10 Kenyataan Pahit yang Harus Diterima Gamer!
-
Total Waktu Main Game Sebenarnya Bisa Dialihkan Untuk Skill yang Lebih Bermakna

Berapa banyak waktu yang Anda habiskan untuk bermain game setiap harinya? Berapa banyak jam yang sudah habiskan untuk satu game spesifik, terutama multiplayer kompetitif? Pil pahit yang harus kita telan adalah fakta bahwa jika waktu yang sama dialihkan untuk proses pembelajaran skill yang jauh lebih bermakna, kita mungkin bisa mendapatkan sesuatu yang jauh lebih produktif. Sebagai contoh? Saya pribadi. Dengan menghabiskan waktu sudah lebih dari 6.600 jam di DOTA 2 dengan tidak ada tanda-tanda skill yang meningkat (dan malahan menurun), sulit untuk tidak membayangkan jika waktu yang sama dialihkan untuk sesuatu yang lebih bermanfaat. Bayangkan 6.600 jam untuk belajar bahasa Jepang? 6.600 jam untuk kursus memasak kuliner lokal? Atau setengah dari itu saja?
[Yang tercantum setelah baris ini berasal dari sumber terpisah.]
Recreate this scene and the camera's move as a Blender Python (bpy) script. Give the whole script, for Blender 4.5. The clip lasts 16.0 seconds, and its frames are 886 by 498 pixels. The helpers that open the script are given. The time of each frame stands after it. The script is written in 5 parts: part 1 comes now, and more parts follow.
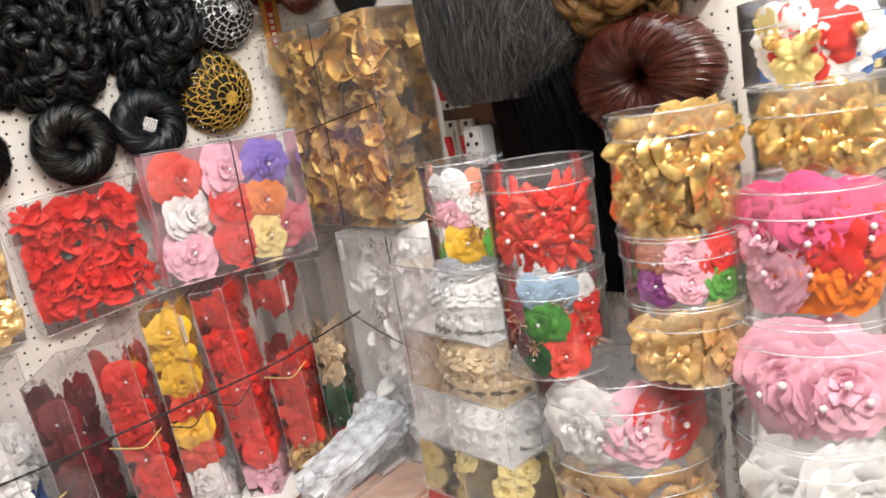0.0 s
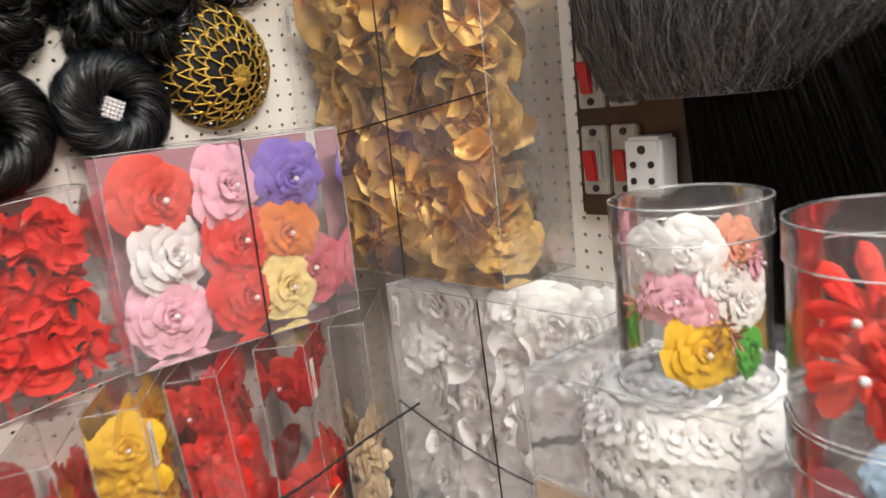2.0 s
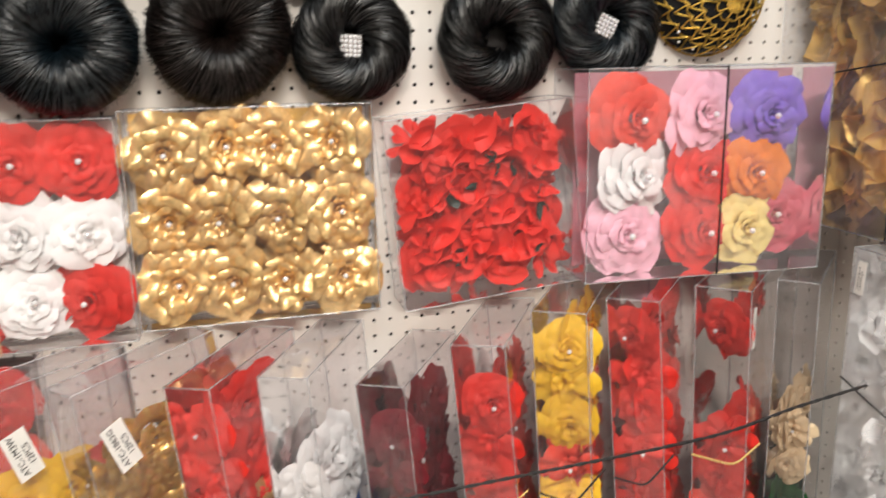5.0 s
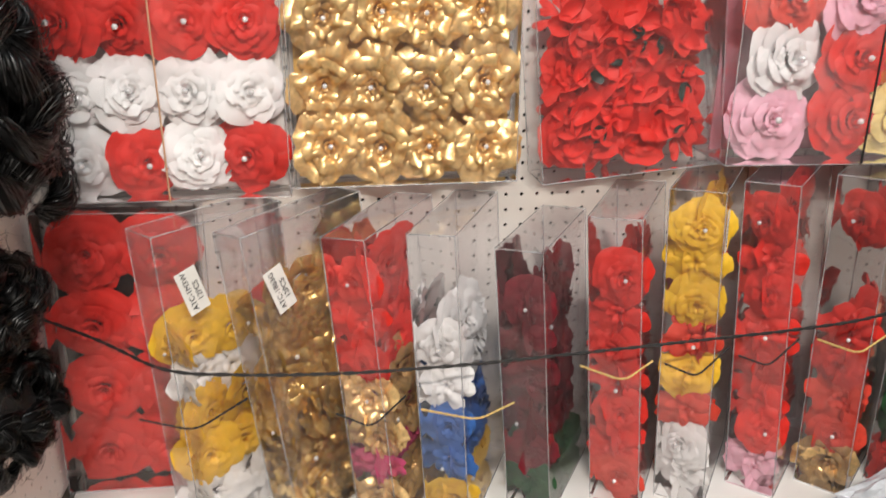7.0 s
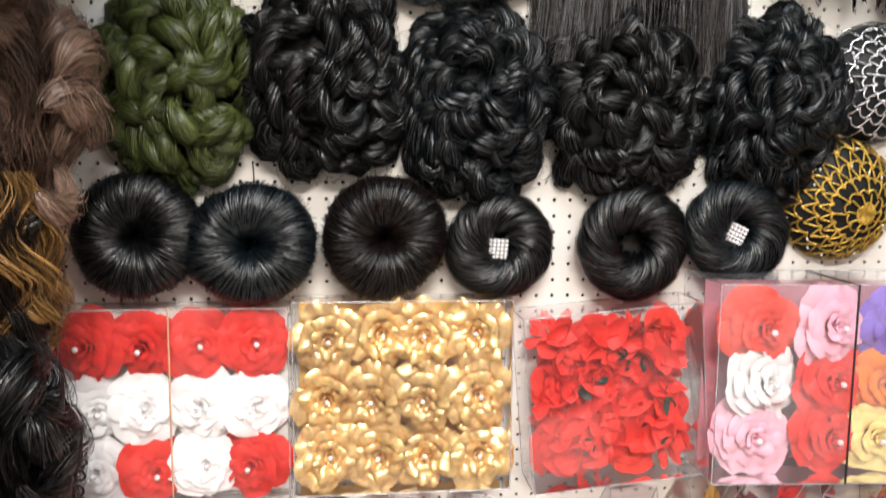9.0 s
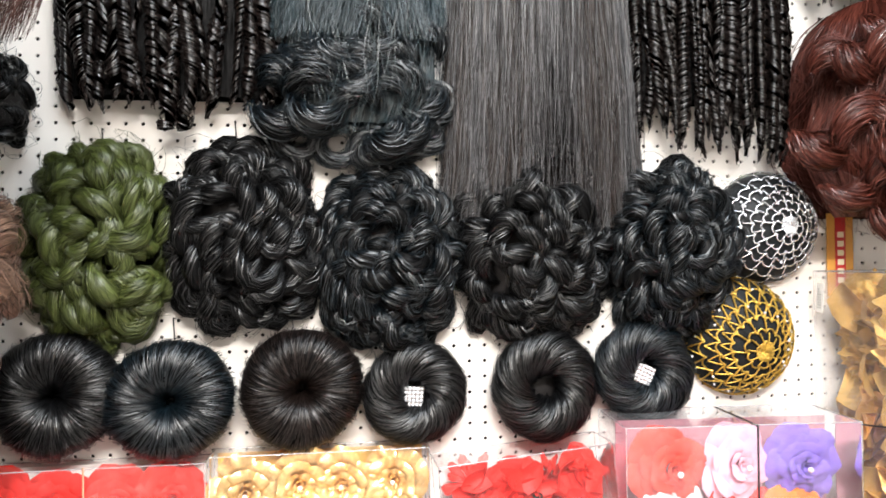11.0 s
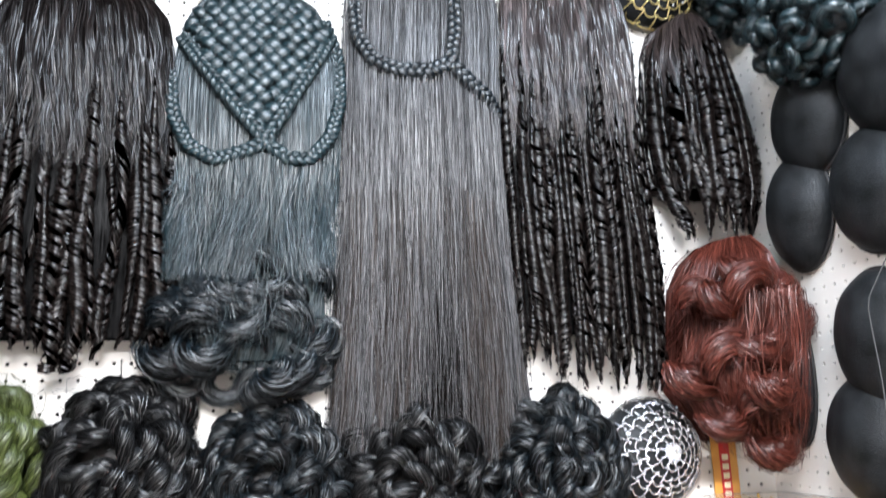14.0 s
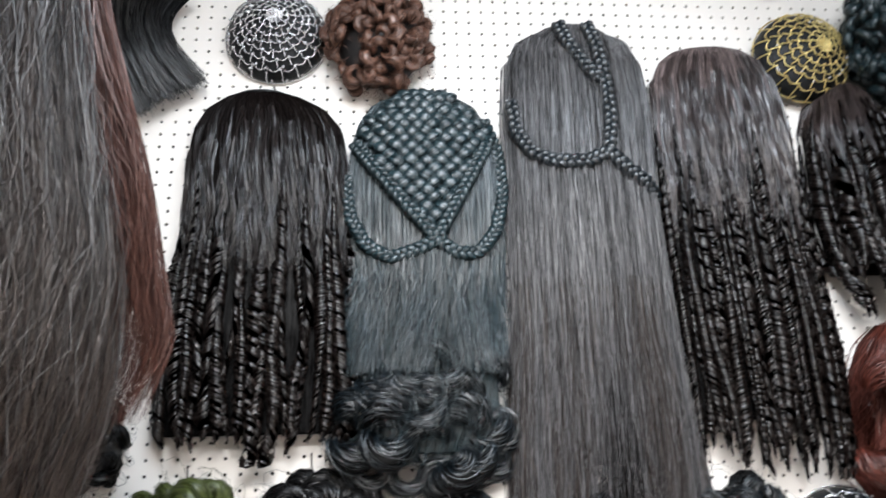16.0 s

Dan kita baru bicara soal satu video game saja.
-
Keputusan Kreatif Developer Tidak Mempengaruhi Hidup
Sensitif dan pemarah sebenarnya adalah kesan yang tepat untuk melihat perilaku gamer sejak situs sosial media aktif. Salah satu yang terburuk adalah ketika keputusan kreatif yang diambil oleh developer memancing reaksi keras dan bahkan yang lebih gila, berujung pada ancaman pembunuhan ke anggota tim misalnya. Padahal jika dipikirkan sehat dan matang, keputusan-keputusan ini sebenarnya tidak mempengaruhi kualitas hidup kita sama sekali. Apakah hidup Anda menjadi lebih buruk karena karakter novel yang diadaptasikan menjadi video game berubah dari kulit putih ke kulit hitam? Tidak. Apakah hidup Anda jadi sampah ketika developer memutuskan untuk memotong scene kontroversial tertentu? Tidak karena hidup Anda akan berjalan semestinya. Padahal yang perlu dilakukan hanya satu – tidak usah membeli game yang tidak cocok keputusan kreatifnya dengan Anda. Selesai.
-
Game Klasik Tidak Lantas Bagus Hanya Karena Nostalgia

Eksis gamer-gamer “berumur” di luar sana yang selalu mengagung-agungkan game klasik yang sempat mereka cicipi di kala muda, yang kemudian menutupi perspektif yang lebih berimbang saat berhadapan dengan judul baru. Sebagai contoh? Anda tidak akan sulit menemukan gamer-gamer “tua” yang mengagungkan game lama seolah-olah ia superior di beragam aspek yang ada. Padahal jika hendak dikomparasi secara obyektif, jelas bahwa game baru akan datang dengan tidak hanya grafis yang lebih baik saja, tetapi juga dukungan fitur dan gimmick yang lebih mumpuni, seperti kemampuan untuk menyimpan progress permainan di mana saja. Banyak gamer “tua” yang sepertinya lupa bahwa bias mereka mengemuka karena nostalgia yang tidak selalu lahir karena video game itu sendiri. Terkadang video game tua menjadi begitu fenomenal dan memorable karena sang gamer sendiri yang memainkannya dalam kondisi yang tanpa beban, bahagia, dan tidak harus terbebani oleh ragam masalah orang dewasa. Yang gamer tua lihat dan pandang bagus dari game tua bisa jadi bukan karena gamenya sendiri, tetapi karena atmosfer dan situasi tanpa beban saat mencicipinya dahulu.
-
Usia Bertambah = Waktu Gaming Menurun

Video game adalah sebuah hobi yang mungkin akan kita nikmati hingga akhir usia kita. Ditambah dengan fakta bahwa beberapa franchise yang sudah menemani kita sejak kecil seperti Kingdom Hearts bahkan belum menemukan konklusi-nya, ini seperti sebuah fakta yang tak terbantahkan. Namun pada kenyataannya, seiring dengan bertambahnya usia, salah satu konsekuensi yang tidak terelakkan adalah waktu gaming yang menurun ataupun fokus pada judul spesifik saja. Waktu gaming menurun bisa terjadi karena tanggung jawab ekstra yang harus ditempuh sebagai manusia dewasa atau karena ada lebih banyak hal penting yang butuh perhatian daripada gaming. Salah satu alasan ekstra lainnya? Tubuh yang menua juga berarti energi yang menurun, dimana Anda akan ada di posisi lebih tertarik untuk beristirahat daripada mencicipi game baru apapun yang kemarin Anda beli.